I will certainly be a nag, when that happens; analog was better.

My values will be antiquated but as long as I’m alive, the things I care about will be on life support.

Time makes everything different and that’s why, once in a while, humanity enjoys a rerun, every hundred years or so.

I like to drive through the empty skull of a dead person – Essay

Driving is its own kind of magic, the kind of magic that you don’t find easy anymore; it’s solitude, and the complete absence of everything. You have no choice but to be absent when you drive, and as long as you know where you’re going, and are familiar with the road (and the car) driving couldn’t be easier.

I like thinking. I don’t do that nearly as much anymore. I suppose that’s why I love traveling and I suppose I also like the feeling that I’m going somewhere – doing something. It’s tangible and it’s easy to quantify, just count the steps.

Driving gives you a respite from yourself and all the must-does. The nag in your head stays quiet for a while. Sometimes you ponder the past, other times the future (but not nearly as often). Sometimes you think up stories or just watching the trees and the car swear a bit to the left if the trees is on the left and on the right if the trees are on the right. You’d never hit a car though, although you think about. Nothing would be easier. Then you consider the consequences, the aftermath.

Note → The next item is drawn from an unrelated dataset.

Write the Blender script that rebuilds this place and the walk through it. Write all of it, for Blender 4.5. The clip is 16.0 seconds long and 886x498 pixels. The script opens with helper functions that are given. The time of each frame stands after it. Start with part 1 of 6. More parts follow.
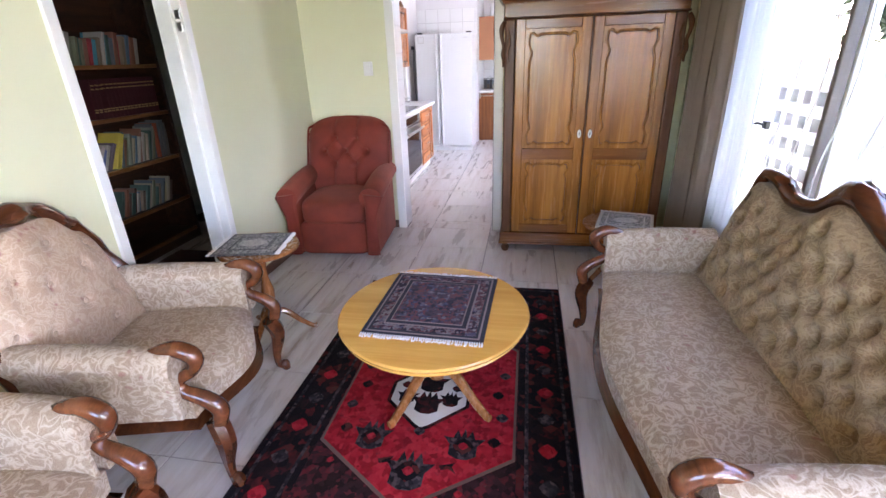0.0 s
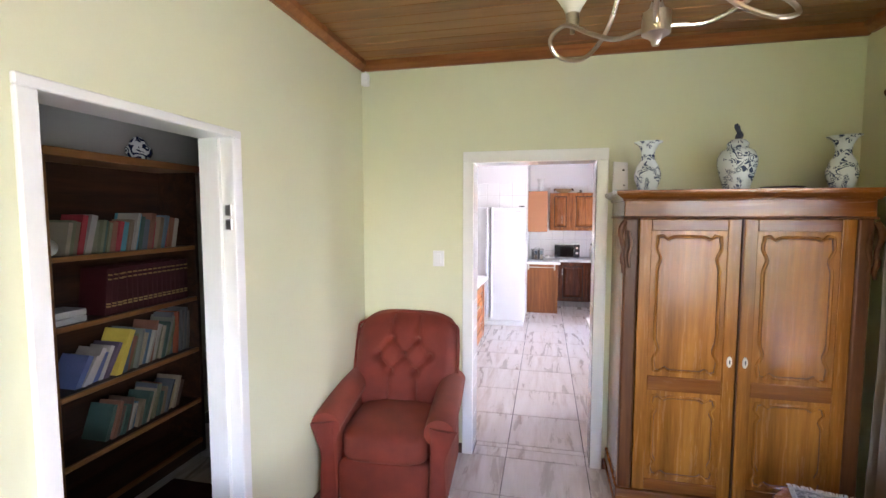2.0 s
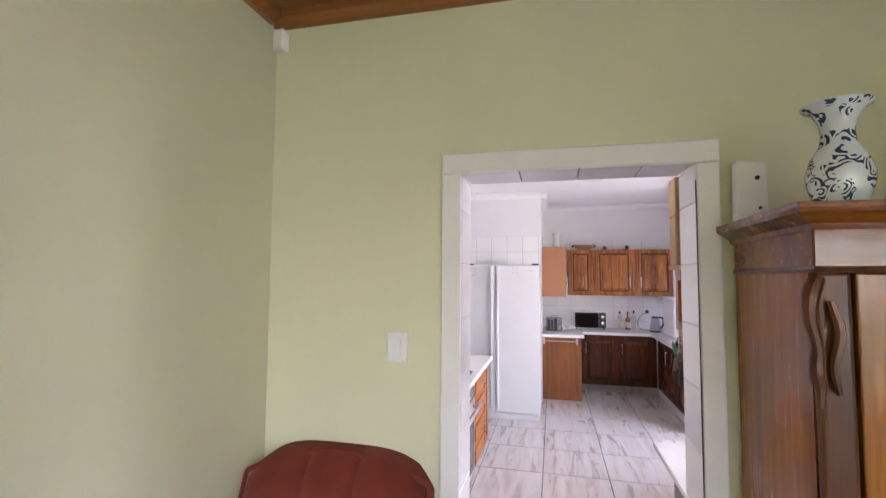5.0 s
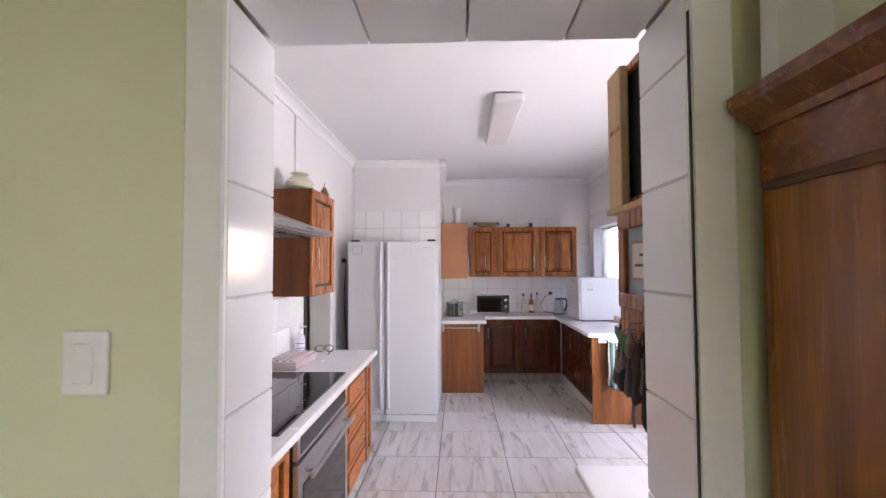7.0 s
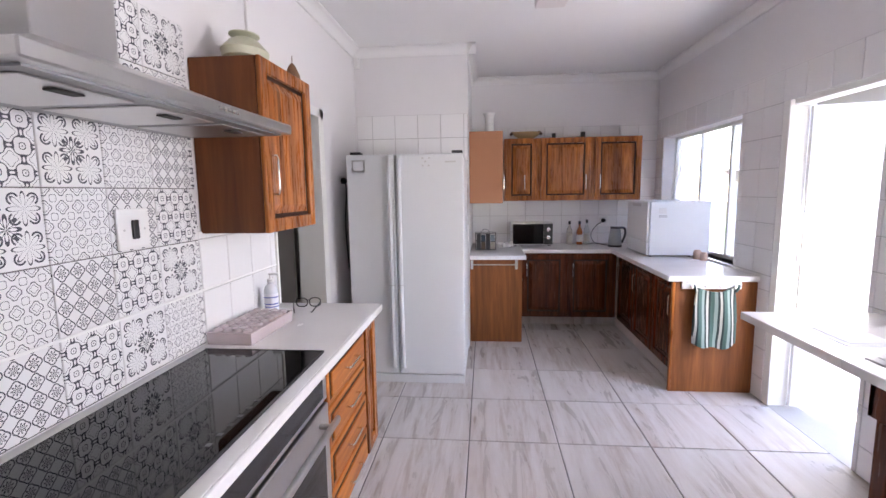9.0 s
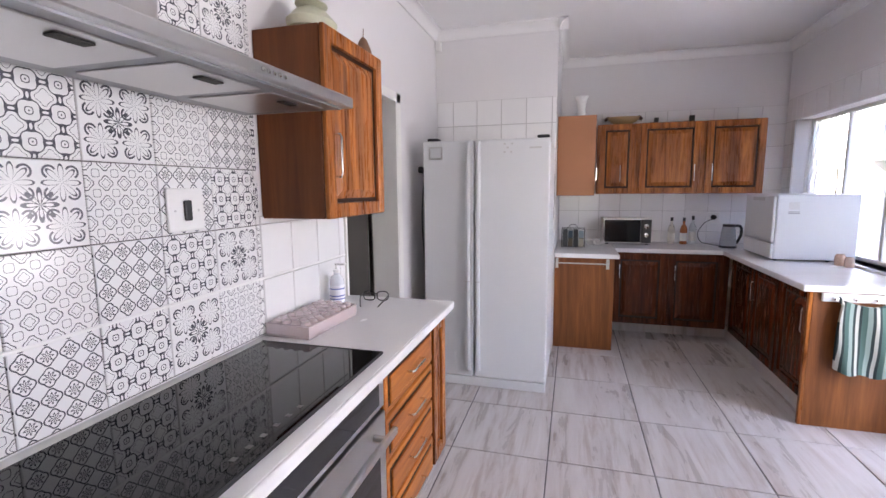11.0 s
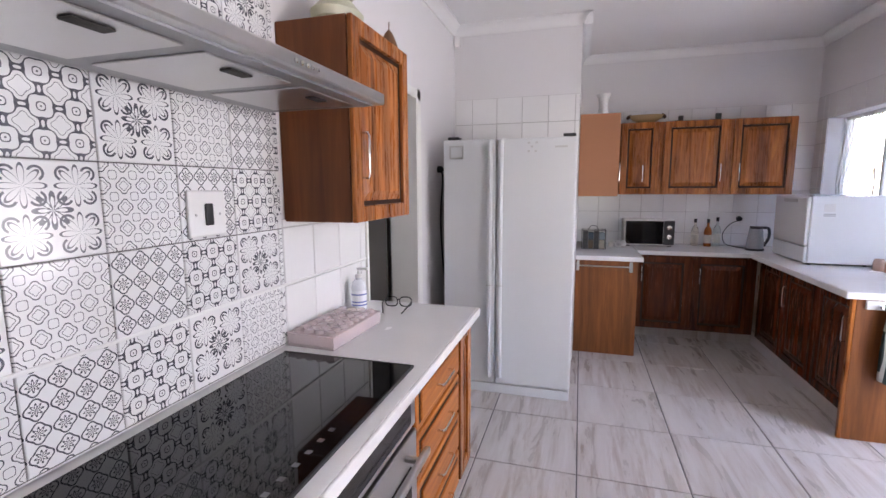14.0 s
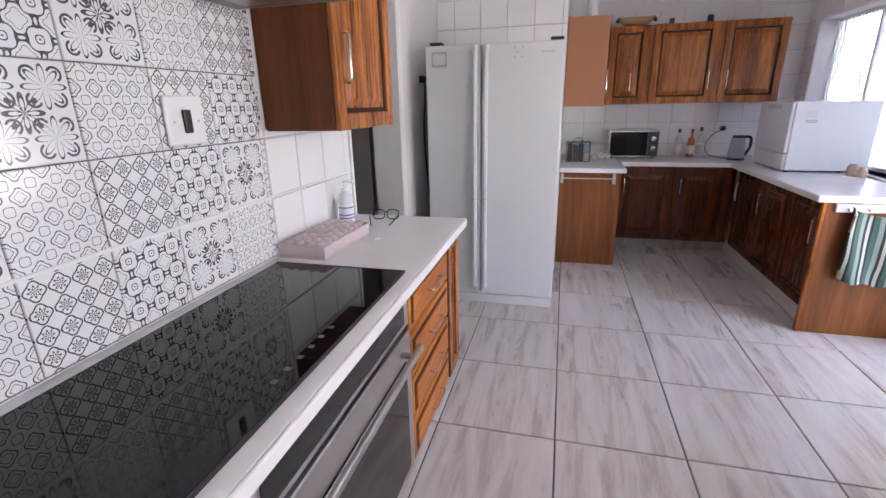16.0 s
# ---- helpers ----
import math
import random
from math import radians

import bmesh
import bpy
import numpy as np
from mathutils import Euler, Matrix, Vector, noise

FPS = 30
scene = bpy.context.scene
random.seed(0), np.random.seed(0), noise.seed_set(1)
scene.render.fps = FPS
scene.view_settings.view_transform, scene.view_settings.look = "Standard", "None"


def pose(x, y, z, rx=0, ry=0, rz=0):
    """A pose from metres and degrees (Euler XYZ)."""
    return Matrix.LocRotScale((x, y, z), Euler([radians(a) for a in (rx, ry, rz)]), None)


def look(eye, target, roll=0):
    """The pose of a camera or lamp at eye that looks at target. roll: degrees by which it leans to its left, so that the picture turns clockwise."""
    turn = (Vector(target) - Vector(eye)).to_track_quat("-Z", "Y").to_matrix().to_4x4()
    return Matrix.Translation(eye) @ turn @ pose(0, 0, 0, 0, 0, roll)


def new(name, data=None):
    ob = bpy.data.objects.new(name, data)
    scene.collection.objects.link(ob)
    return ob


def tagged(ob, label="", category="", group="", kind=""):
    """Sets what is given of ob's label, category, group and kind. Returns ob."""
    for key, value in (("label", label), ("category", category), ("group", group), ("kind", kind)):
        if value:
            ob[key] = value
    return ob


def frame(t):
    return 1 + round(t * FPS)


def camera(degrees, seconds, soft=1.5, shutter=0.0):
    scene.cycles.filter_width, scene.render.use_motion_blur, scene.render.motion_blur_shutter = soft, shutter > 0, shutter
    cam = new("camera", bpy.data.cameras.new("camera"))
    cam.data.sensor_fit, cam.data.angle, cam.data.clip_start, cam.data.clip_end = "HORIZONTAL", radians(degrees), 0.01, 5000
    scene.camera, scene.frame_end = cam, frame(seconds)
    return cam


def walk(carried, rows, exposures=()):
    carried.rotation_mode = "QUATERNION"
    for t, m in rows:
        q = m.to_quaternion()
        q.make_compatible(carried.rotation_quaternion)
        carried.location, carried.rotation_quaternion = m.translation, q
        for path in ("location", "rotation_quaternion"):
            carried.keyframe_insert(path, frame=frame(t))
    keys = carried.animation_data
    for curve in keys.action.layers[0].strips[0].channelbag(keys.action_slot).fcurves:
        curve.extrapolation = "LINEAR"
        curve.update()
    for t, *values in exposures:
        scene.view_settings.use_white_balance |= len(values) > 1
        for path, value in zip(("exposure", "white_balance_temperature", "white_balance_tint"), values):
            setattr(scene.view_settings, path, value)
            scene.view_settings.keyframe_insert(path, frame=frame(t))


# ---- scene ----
cam = camera(88.2, 16.0)
PATH = [
    (0, (0.767, -1.054, 1.438), (0.426, 0.761, 0.669), -2.0),
    (0.5, (0.675, -0.906, 1.467), (0.33, 1.005, 0.991), -1.1),
    (1, (0.46, -0.801, 1.533), (0.094, 1.155, 1.333), -0.2),
    (1.5, (0.318, -0.553, 1.621), (-0.081, 1.401, 1.463), 0.0),
    (2, (0.186, -0.256, 1.684), (-0.25, 1.69, 1.534), -0.0),
    (2.5, (0.001, -0.017, 1.733), (-0.569, 1.896, 1.606), -0.2),
    (3, (-0.068, 0.22, 1.739), (-0.592, 2.148, 1.631), -0.3),
    (5.3, (0.065, 1.327, 1.6), (-0.377, 3.273, 1.738), 0.4),
    (5.5, (0.081, 1.437, 1.577), (-0.296, 3.397, 1.713), 0.5),
    (6, (0.089, 1.74, 1.577), (-0.111, 3.725, 1.711), 0.1),
    (6.5, (0.103, 1.881, 1.571), (0.011, 3.877, 1.658), -0.1),
    (7, (0.11, 2.048, 1.544), (0.041, 4.045, 1.619), -0.3),
    (7.5, (0.09, 2.321, 1.513), (0.022, 4.319, 1.58), -0.2),
    (8, (0.06, 2.619, 1.516), (-0.013, 4.617, 1.518), -0.4),
    (8.5, (0.045, 2.904, 1.5), (-0.051, 4.892, 1.305), -0.8),
    (9, (0.041, 3.186, 1.512), (-0.142, 5.162, 1.262), -0.8),
    (9.5, (0.015, 3.26, 1.518), (-0.279, 5.222, 1.26), -0.9),
    (10, (0.014, 3.34, 1.504), (-0.417, 5.276, 1.245), -0.7),
    (10.2, (0.015, 3.392, 1.494), (-0.466, 5.316, 1.238), -0.7),
    (12.5, (0.076, 3.471, 1.439), (-0.488, 5.371, 1.17), -0.4),
    (13, (0.067, 3.483, 1.442), (-0.498, 5.383, 1.173), -0.3),
    (13.5, (-0.027, 3.53, 1.512), (-0.607, 5.425, 1.242), -0.3),
    (14, (-0.087, 3.528, 1.476), (-0.655, 5.426, 1.207), -0.3),
    (14.5, (-0.095, 3.483, 1.459), (-0.668, 5.379, 1.183), -0.3),
    (15, (-0.092, 3.503, 1.441), (-0.607, 5.406, 1.103), -0.5),
    (15.5, (-0.104, 3.496, 1.438), (-0.599, 5.378, 0.975), -1.0),
    (16, (-0.097, 3.497, 1.433), (-0.579, 5.341, 0.828), -1.2),
]
walk(cam, [(t, look(eye, target, roll)) for t, eye, target, roll in PATH], [(0.0, 5.1, 6350, 26), (0.5, 5.35, 6400, 26), (1.0, 5.4, 6500, 26), (3.0, 5.12, 6650, 28), (5.5, 4.7, 6750, 28), (6.0, 4.58, 6800, 27), (7.0, 4.42, 6850, 26), (8.5, 4.3, 6750, 24), (14.0, 4.15, 6750, 24), (16.0, 4.1, 6750, 24)])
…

Often you survive the crash and then stuff happens in your head and you’re gone. The magic happens.

The radio is on, for the most part, and strangers sing and laugh in your ear. Sometimes you sing along. I sound good as long as I don’t turn down the volume. The raspy sound of my voice, the tone deafness. I was just on kiddy wheels all along, borrowing their power.

I wonder what happen when we have self-driving cars… I swear humanity will go to hell then. The last sanctuary bulldozed by progress. When will we regress?

I wonder if it was the same way when people got cellphones. It used to be that one could escape on a bus or traveling on a train. Of course, they always had the option to read or play on the gameboy. I don’t think it was the same.

Writing and driving is kinda similar, in a way. They are both magic; you get lost in what you do. Though, it’s more peaceful driving, I think. An activity that is destroying the earth. Though, death is nature too, I suppose.